Saturday, May 29, 2021

Distant Graduation

Tomorrow my nephew Damion gets married and I have the honor of playing the piano and the Bulgarian bagpipe. (Not at the same time.) It will be outdoors in 90 degree heat, but still I will need pants more suitable than shorts and less hot than jeans. So I got out my pants from my Palace Hotel piano days and noticed some papers in the pocket. One was the list of SF School graduation speakers from 2019 and the other one of the speeches I gave in 2020, masked, outdoors and outside the students’ house. 

 

It’s often interesting to get out some clothes worn for special occasions and see what’s in the pocket. And yes, yesterday was another graduation day at the SF School, the first in over four decades in which I have not emceed or spoken about children. School is still an edgy place for outsiders to enter, so I’m not personally insulted that I wasn’t invited, but there was a touch of sadness, especially as I had taught many of these kids for ten years and knew them well and cared about them. So my compromise was to write a note to the whole class which I hope my colleague Sofia posted in a visible place and figured I might as well share it here. 

 

Dear 8th Graders,        

 

Today is your special day. The moment you’re launched from the place where you are known, valued and loved out into a larger world. Hopefully, one in which you will feel equally welcomed and appreciated. But it’s likely that you’ll have to work hard to make that so. You’ll be thrown into a larger pond, competing for space, attention, places on the team or in the band. And of course, you’re ready for it, prepared to show who you are and who you’ve yet to become. You have a large group of loving teachers behind you— and though I will sadly miss your graduation, I want you to know I’m one of them!

 

Some of you I have worked with for ten years, some just a year or two, but all of you have brought me so much happiness. How much I’ve valued our time together, loved playing, singing and dancing with you, enjoyed watching you grow and blossom into perpetually new versions of yourselves, the joyful twinkle of your 3-year old self still alive but now grown larger with your disciplined skills, insights and understandings!

 

I have a video of some of you playing my arrangement of The Cookie Jar in 4thgrade and have shared it many times with fellow music teachers who watch with amazement at your skill and energy.
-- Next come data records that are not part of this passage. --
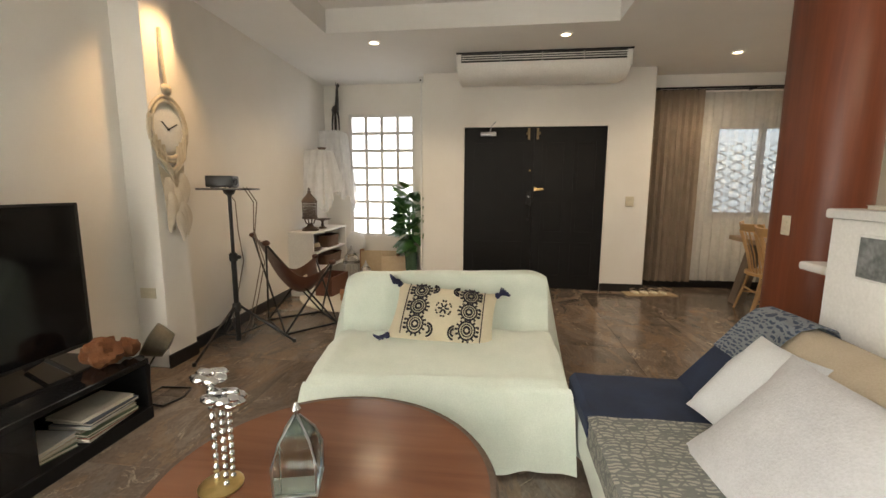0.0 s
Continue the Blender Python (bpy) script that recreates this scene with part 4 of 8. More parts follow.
# armchair under a mint throw
ch = thing("armchair", pose(0, 0, 0), "wide low armchair fully draped in a pale mint throw", "armchair")
part("seat_frame", bx(0.24, 1.34, 0.02, 0.80, 0.09, 0.33, bevel=0.03, seg=2), CREAMCLOTH, ch)
part("back_frame", bx(-0.58, 0.58, -0.03, 0.035, 0.28, 0.66, bevel=0.03, seg=2), CREAMCLOTH, ch, m=pose(0.76, 0.86, 0, 0, 0, 10))
for x in (0.28, 1.28):
    for y in (0.06, 0.74):
        part("leg", rod((x, y, 0), (x, y, 0.1), 0.02), CARVED, ch)


BACKL, BACKR, FRONTL, FRONTR = Vector((0.09, 0.74)), Vector((1.42, 0.98)), Vector((0.18, -0.15)), Vector((1.43, -0.05))
DRAPE = ((-0.09, 0.05), (-0.085, 0.30), (-0.08, 0.55), (-0.07, 0.70), (-0.045, 0.748), (0.0, 0.765), (0.045, 0.748), (0.075, 0.69), (0.10, 0.61), (0.13, 0.53), (0.16, 0.445), (0.185, 0.398), (0.21, 0.415), (0.28, 0.438), (0.52, 0.442), (0.68, 0.438), (0.82, 0.432), (0.92, 0.415), (0.98, 0.38), (1.01, 0.31), (1.03, 0.20), (1.045, 0.10), (1.06, 0.02))


def throw(u, v):
    # v runs from behind the back, over it, along the seat and down the front; u across
    q = v * (len(DRAPE) - 1)
    k = min(int(q), len(DRAPE) - 2)
    f = q - k
    w, z = (DRAPE[k][j] * (1 - f) + DRAPE[k + 1][j] * f for j in (0, 1))
    p = BACKL.lerp(BACKR, u).lerp(FRONTL.lerp(FRONTR, u), w)
    x, y = p.x, p.y
    front = max(0.0, (w - 0.93) / 0.13)
    back = 1.0 if w < 0.18 else 0.0
    fold = math.sin(21 * u + 1.3 * math.sin(5 * u)) + 0.5 * math.sin(43 * u + 1.0)
    y -= 0.016 * fold * front
    x += (u - 0.5) * 0.07 * front
    # corners of the back round off, the seat sags in the middle, creases radiate from the crook
    edge = max(0.0, abs(2 * u - 1) - 0.80) / 0.20
    if w < 0.10:
        z -= 0.045 * edge ** 2 * max(0.0, (z - 0.5) / 0.27)
    crook = math.exp(-((w - 0.2) / 0.10) ** 2)
    z += 0.010 * crook * math.sin(17 * u + 9 * w) - 0.012 * math.exp(-((u - 0.5) / 0.3) ** 2) * (1 if 0.15 < w < 0.9 else 0)
    wr = noise.noise((u * 7 + 2.5 * w, w * 4.5 - 1.5 * u, 0.3)) + 0.55 * noise.noise((u * 17, w * 12, 2.2))
    z += 0.011 * wr if 0.1 < w < 0.97 else 0.004 * wr
    y += 0.010 * wr * back
    if 0.2 < w < 0.96:
        z -= 0.02 * max(0.0, abs(2 * u - 1) - 0.9) / 0.1
    return Vector((x, y, z))


part("throw", sheet(throw, 96, 92, 0.0), MINT, ch, "pale mint cotton throw")
for s, u0 in ((1, 1.0), (-1, 0.0)):
    def flank(u, v, s=s, u0=u0):
        # u along the depth from behind the back to the front, v downwards
        top = throw(u0, 0.17 + 0.66 * u)
        fold = math.sin(26 * u + s) + 0.5 * math.sin(55 * u)
        out = 0.02 * v ** 0.6 + 0.05 * v + (0.016 * fold * v) + 0.03 * v * math.sin(math.pi * u) + 0.07 * v * math.exp(-((u - 0.12) / 0.16) ** 2)
        return Vector((top.x + s * out, top.y - 0.02 * v * u, top.z * (1 - v) + 0.02 * v))
    part("throw_side", sheet(flank, 70, 16, 0.0), MINT, ch)

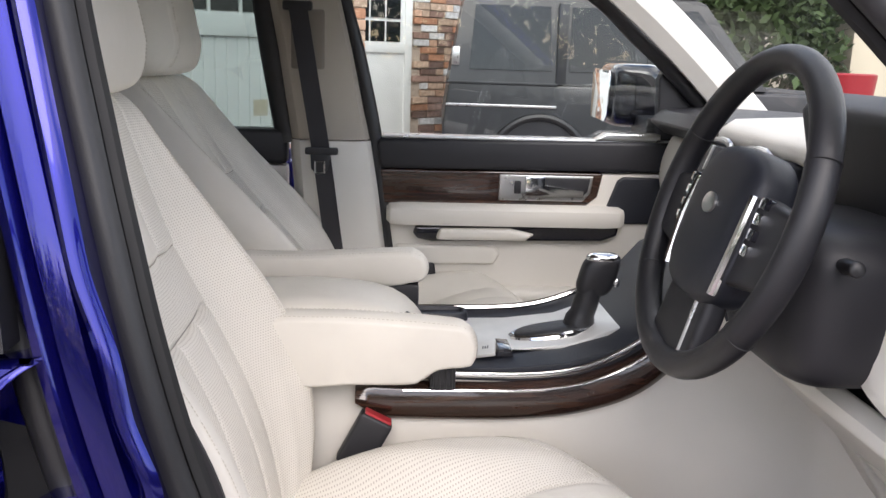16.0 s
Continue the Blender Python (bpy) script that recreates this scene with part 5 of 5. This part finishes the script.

I call on some of you to improvise and you fearlessly jump in without hesitation, with your fellow musicians dancing with their mallets pointing at each soloist, supporting, enjoying, celebrating your musical ideas and energy. Such joy! Such confidence! Then you switch to recorder and show your versatility. It’s a perfect summary of everything I’ve loved about working with you! 

 

So consider this my farewell hug in the hug-line, my hopes for your continued happiness, kindness and courage, my wish to run into you some day at SF Jazz Center! Happy graduation and keep in touch!